[What is expected]: Write the data out again exactly, with no pictures.

[Material provided]:
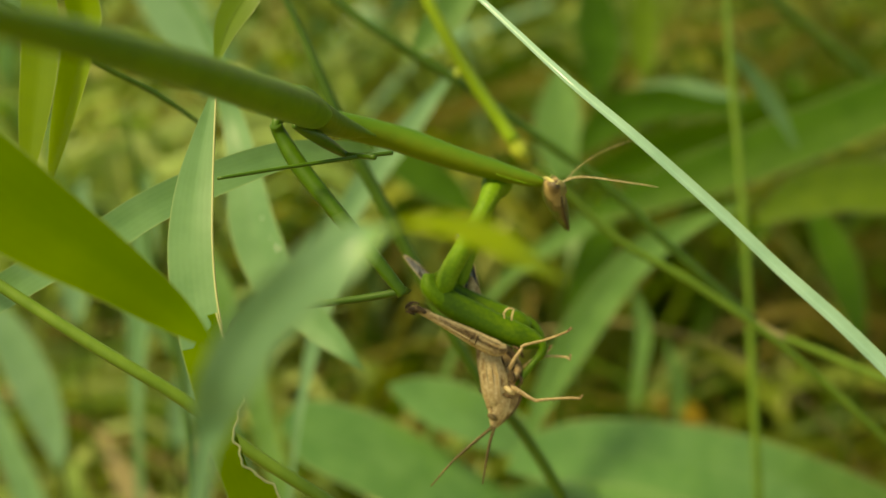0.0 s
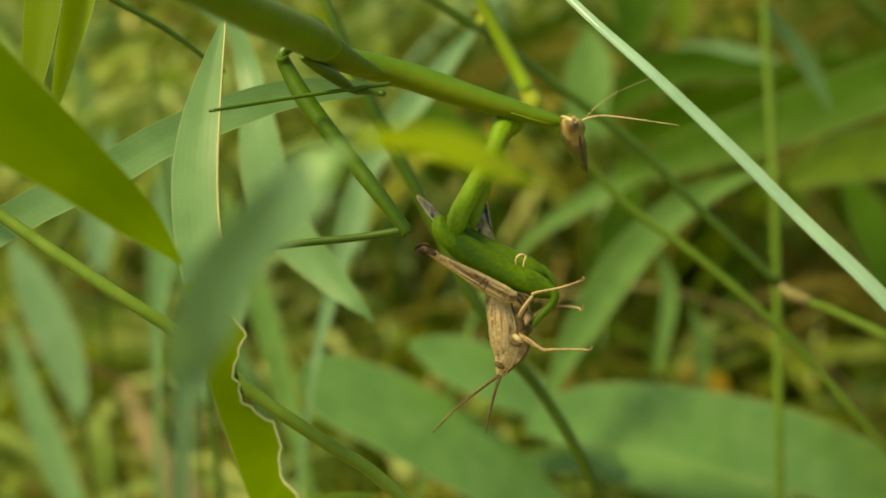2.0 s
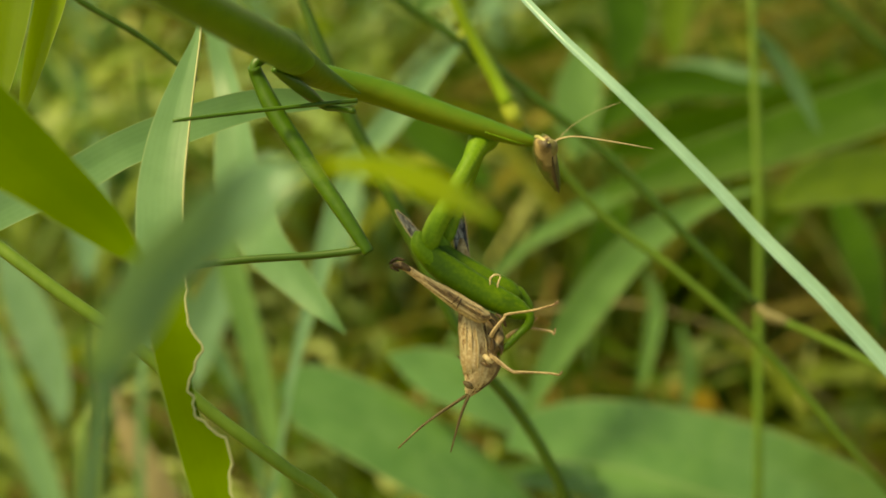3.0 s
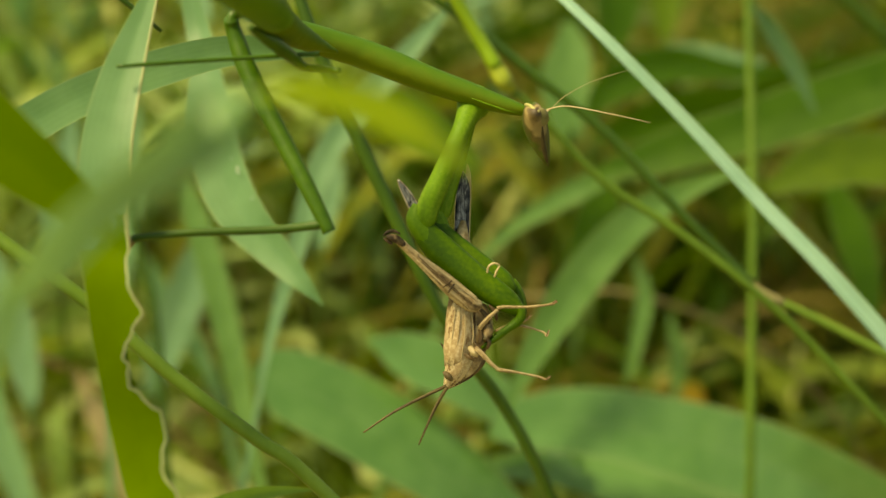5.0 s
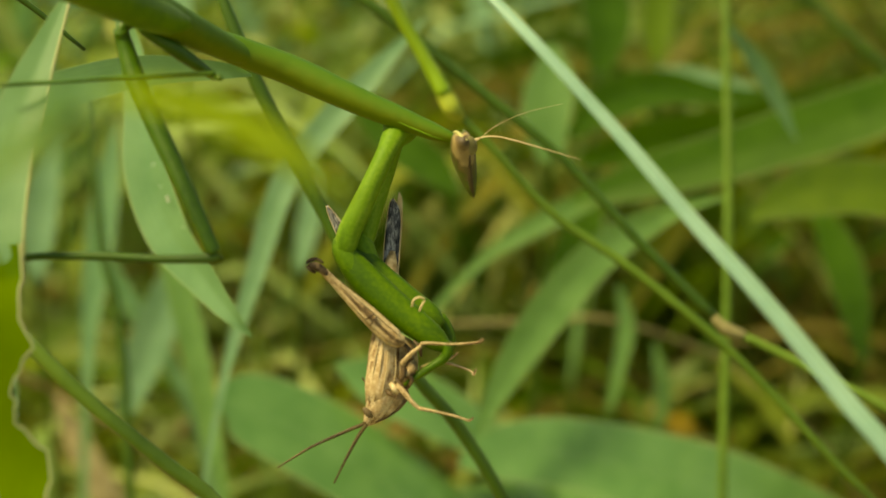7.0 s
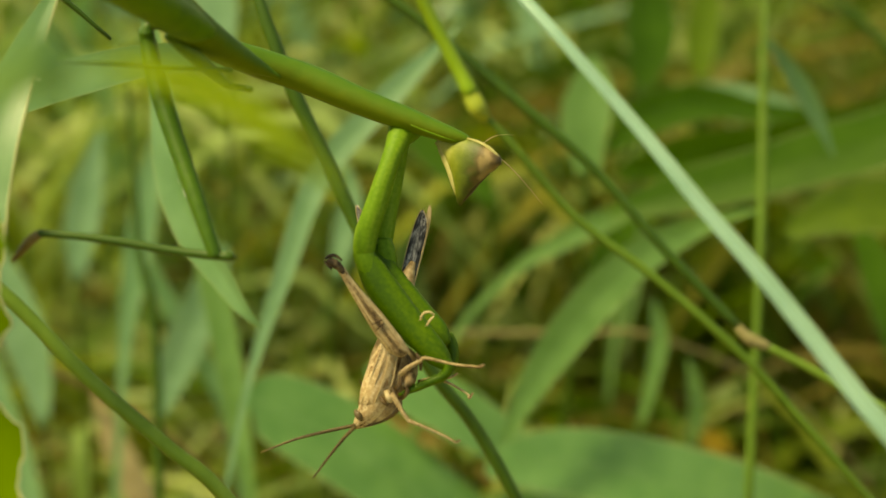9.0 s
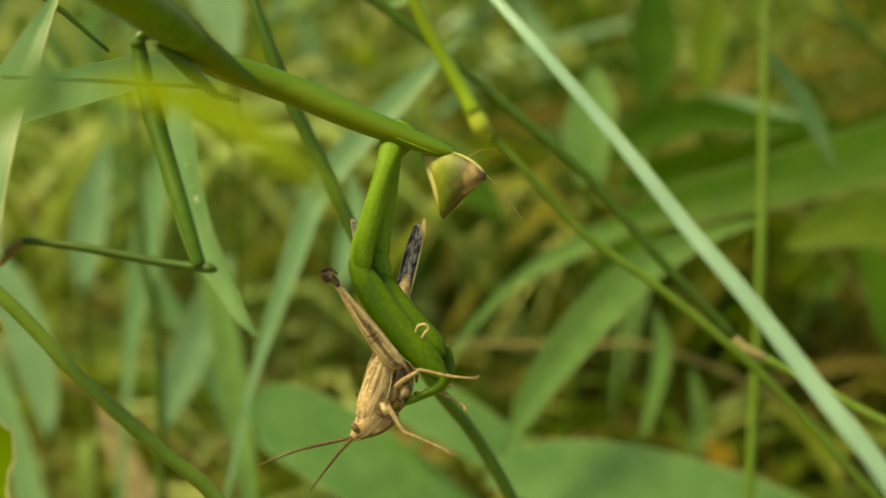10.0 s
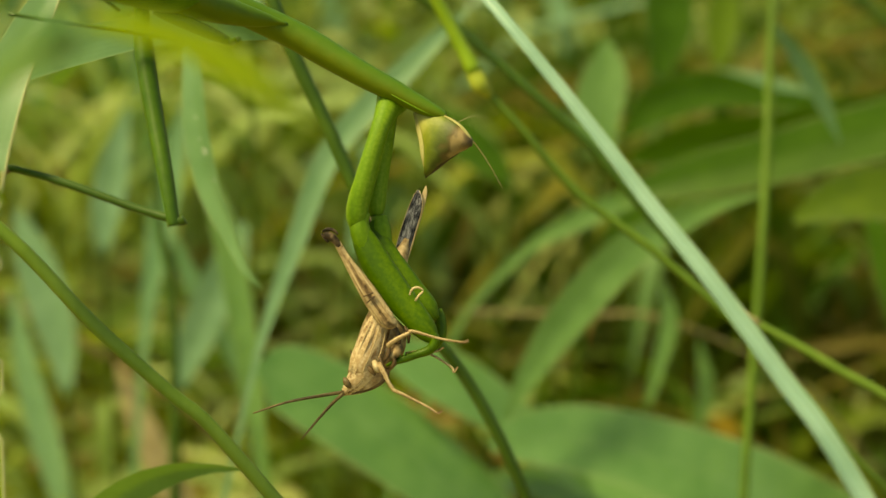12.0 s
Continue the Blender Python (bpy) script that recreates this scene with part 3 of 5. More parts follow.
# soft broad leaves of the sward behind, each on a plant of its own
for label, material, turn, rows in (
        ("bluish-green broad grass leaf low in the sward", LEAF_MIST, 10, [(-0.0541, 0.2817, 0.1603, 0.00099), (-0.0563, 0.2777, 0.1519, 0.00394), (-0.0597, 0.2730, 0.1421, 0.00476), (-0.0631, 0.2684, 0.1324, 0.00410), (-0.0658, 0.2638, 0.1227, 0.00164)]),
        ("bluish-green broad grass leaf high in the sward", LEAF_MIST, 0, [(-0.0563, 0.2963, 0.2020, 0.00033), (-0.0573, 0.2983, 0.2063, 0.00218), (-0.0607, 0.3018, 0.2137, 0.00525), (-0.0662, 0.3053, 0.2212, 0.00569), (-0.0750, 0.3087, 0.2286, 0.00218)]),
        ("bluish-green grass leaf near the sward's edge", LEAF_MIST, 0, [(-0.1139, 0.2855, 0.1547, 0.00071), (-0.1084, 0.2816, 0.1448, 0.00466), (-0.1027, 0.2770, 0.1335, 0.00551), (-0.0986, 0.2729, 0.1234, 0.00395), (-0.0959, 0.2685, 0.1133, 0.00113)]),
        ("bluish-green upright grass leaf", LEAF_MIST, 10, [(-0.0934, 0.3091, 0.1761, 0.00070), (-0.0947, 0.3033, 0.1640, 0.00367), (-0.0955, 0.2983, 0.1533, 0.00419), (-0.0951, 0.2927, 0.1414, 0.00140)]),
        ("bluish-green short grass leaf", LEAF_MIST, 0, [(-0.0291, 0.2961, 0.1787, 0.00053), (-0.0261, 0.2930, 0.1714, 0.00231), (-0.0270, 0.2888, 0.1626, 0.00267), (-0.0284, 0.2840, 0.1526, 0.00089)]),
        ("broad dark green grass leaf standing upright", LEAF, 15, [(0.0391, 0.3386, 0.2257, 0.00150), (0.0406, 0.3336, 0.2108, 0.00630), (0.0414, 0.3298, 0.2027, 0.00570), (0.0399, 0.3250, 0.1925, 0.00180)]),
        ("broad yellow-green grass leaf standing upright", LEAF_OLIVE, 5, [(0.0565, 0.3585, 0.2211, 0.00120), (0.0562, 0.3532, 0.2056, 0.00445), (0.0565, 0.3492, 0.1969, 0.00349), (0.0573, 0.3461, 0.1905, 0.00095)]),
        ("pale green broad grass leaf standing upright", LEAF_PALE, 0, [(0.0266, 0.2896, 0.2111, 0.00106), (0.0273, 0.2865, 0.2045, 0.00476), (0.0266, 0.2831, 0.1973, 0.00529), (0.0286, 0.2787, 0.1877, 0.00265)]),
        ("bluish-green grass leaf lying level", LEAF_MIST, 20, [(0.0429, 0.3229, 0.1880, 0.00090), (0.0519, 0.3246, 0.1915, 0.00390), (0.0624, 0.3252, 0.1929, 0.00450), (0.0789, 0.3242, 0.1907, 0.00360)]),
        ("dark green grass leaf leaning aside", LEAF, 0, [(0.0905, 0.2954, 0.1764, 0.00113), (0.0968, 0.2907, 0.1662, 0.00423), (0.1011, 0.2859, 0.1559, 0.00395), (0.1046, 0.2799, 0.1431, 0.00113)]),
        ("short dark green grass leaf", LEAF, 10, [(0.0389, 0.2759, 0.1817, 0.00106), (0.0359, 0.2719, 0.1733, 0.00450), (0.0326, 0.2680, 0.1649, 0.00370), (0.0292, 0.2647, 0.1577, 0.00079)]),
        ("small green grass leaf", LEAF_PALE, 0, [(0.0455, 0.2731, 0.1617, 0.00064), (0.0479, 0.2694, 0.1537, 0.00190), (0.0468, 0.2650, 0.1444, 0.00150), (0.0451, 0.2606, 0.1351, 0.00077)]),
        ("dark green grass leaf behind the insects", LEAF, 0, [(-0.0192, 0.3066, 0.1886, 0.00109), (-0.0085, 0.3035, 0.1816, 0.00465), (0.0014, 0.3010, 0.1758, 0.00410), (0.0079, 0.2986, 0.1705, 0.00082)]),
        ("small pale green grass leaf", LEAF_PALE, 0, [(0.0569, 0.2856, 0.1410, 0.00055), (0.0599, 0.2811, 0.1312, 0.00205), (0.0591, 0.2764, 0.1212, 0.00082)])):
    soft = plant(label, "grass leaf", "grass_leaf")
    leaf(soft, rows, material, name="blade", roll=turn)
    end = min(rows[0], rows[-1], key=lambda p: p[2])
    stem(soft, rooted([(end[0], end[1], end[2] + 0.002, 0.0005), (*end[:3], 0.0006)], 0.3), STALK, name="leaf_stalk", sides=8)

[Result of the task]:
0.0 s
2.0 s
3.0 s
5.0 s
7.0 s
9.0 s
10.0 s
12.0 s
Continue the Blender Python (bpy) script that recreates this scene with part 3 of 5. More parts follow.
# soft broad leaves of the sward behind, each on a plant of its own
for label, material, turn, rows in (
        ("bluish-green broad grass leaf low in the sward", LEAF_MIST, 10, [(-0.0541, 0.2817, 0.1603, 0.00099), (-0.0563, 0.2777, 0.1519, 0.00394), (-0.0597, 0.2730, 0.1421, 0.00476), (-0.0631, 0.2684, 0.1324, 0.00410), (-0.0658, 0.2638, 0.1227, 0.00164)]),
        ("bluish-green broad grass leaf high in the sward", LEAF_MIST, 0, [(-0.0563, 0.2963, 0.2020, 0.00033), (-0.0573, 0.2983, 0.2063, 0.00218), (-0.0607, 0.3018, 0.2137, 0.00525), (-0.0662, 0.3053, 0.2212, 0.00569), (-0.0750, 0.3087, 0.2286, 0.00218)]),
        ("bluish-green grass leaf near the sward's edge", LEAF_MIST, 0, [(-0.1139, 0.2855, 0.1547, 0.00071), (-0.1084, 0.2816, 0.1448, 0.00466), (-0.1027, 0.2770, 0.1335, 0.00551), (-0.0986, 0.2729, 0.1234, 0.00395), (-0.0959, 0.2685, 0.1133, 0.00113)]),
        ("bluish-green upright grass leaf", LEAF_MIST, 10, [(-0.0934, 0.3091, 0.1761, 0.00070), (-0.0947, 0.3033, 0.1640, 0.00367), (-0.0955, 0.2983, 0.1533, 0.00419), (-0.0951, 0.2927, 0.1414, 0.00140)]),
        ("bluish-green short grass leaf", LEAF_MIST, 0, [(-0.0291, 0.2961, 0.1787, 0.00053), (-0.0261, 0.2930, 0.1714, 0.00231), (-0.0270, 0.2888, 0.1626, 0.00267), (-0.0284, 0.2840, 0.1526, 0.00089)]),
        ("broad dark green grass leaf standing upright", LEAF, 15, [(0.0391, 0.3386, 0.2257, 0.00150), (0.0406, 0.3336, 0.2108, 0.00630), (0.0414, 0.3298, 0.2027, 0.00570), (0.0399, 0.3250, 0.1925, 0.00180)]),
        ("broad yellow-green grass leaf standing upright", LEAF_OLIVE, 5, [(0.0565, 0.3585, 0.2211, 0.00120), (0.0562, 0.3532, 0.2056, 0.00445), (0.0565, 0.3492, 0.1969, 0.00349), (0.0573, 0.3461, 0.1905, 0.00095)]),
        ("pale green broad grass leaf standing upright", LEAF_PALE, 0, [(0.0266, 0.2896, 0.2111, 0.00106), (0.0273, 0.2865, 0.2045, 0.00476), (0.0266, 0.2831, 0.1973, 0.00529), (0.0286, 0.2787, 0.1877, 0.00265)]),
        ("bluish-green grass leaf lying level", LEAF_MIST, 20, [(0.0429, 0.3229, 0.1880, 0.00090), (0.0519, 0.3246, 0.1915, 0.00390), (0.0624, 0.3252, 0.1929, 0.00450), (0.0789, 0.3242, 0.1907, 0.00360)]),
        ("dark green grass leaf leaning aside", LEAF, 0, [(0.0905, 0.2954, 0.1764, 0.00113), (0.0968, 0.2907, 0.1662, 0.00423), (0.1011, 0.2859, 0.1559, 0.00395), (0.1046, 0.2799, 0.1431, 0.00113)]),
        ("short dark green grass leaf", LEAF, 10, [(0.0389, 0.2759, 0.1817, 0.00106), (0.0359, 0.2719, 0.1733, 0.00450), (0.0326, 0.2680, 0.1649, 0.00370), (0.0292, 0.2647, 0.1577, 0.00079)]),
        ("small green grass leaf", LEAF_PALE, 0, [(0.0455, 0.2731, 0.1617, 0.00064), (0.0479, 0.2694, 0.1537, 0.00190), (0.0468, 0.2650, 0.1444, 0.00150), (0.0451, 0.2606, 0.1351, 0.00077)]),
        ("dark green grass leaf behind the insects", LEAF, 0, [(-0.0192, 0.3066, 0.1886, 0.00109), (-0.0085, 0.3035, 0.1816, 0.00465), (0.0014, 0.3010, 0.1758, 0.00410), (0.0079, 0.2986, 0.1705, 0.00082)]),
        ("small pale green grass leaf", LEAF_PALE, 0, [(0.0569, 0.2856, 0.1410, 0.00055), (0.0599, 0.2811, 0.1312, 0.00205), (0.0591, 0.2764, 0.1212, 0.00082)])):
    soft = plant(label, "grass leaf", "grass_leaf")
    leaf(soft, rows, material, name="blade", roll=turn)
    end = min(rows[0], rows[-1], key=lambda p: p[2])
    stem(soft, rooted([(end[0], end[1], end[2] + 0.002, 0.0005), (*end[:3], 0.0006)], 0.3), STALK, name="leaf_stalk", sides=8)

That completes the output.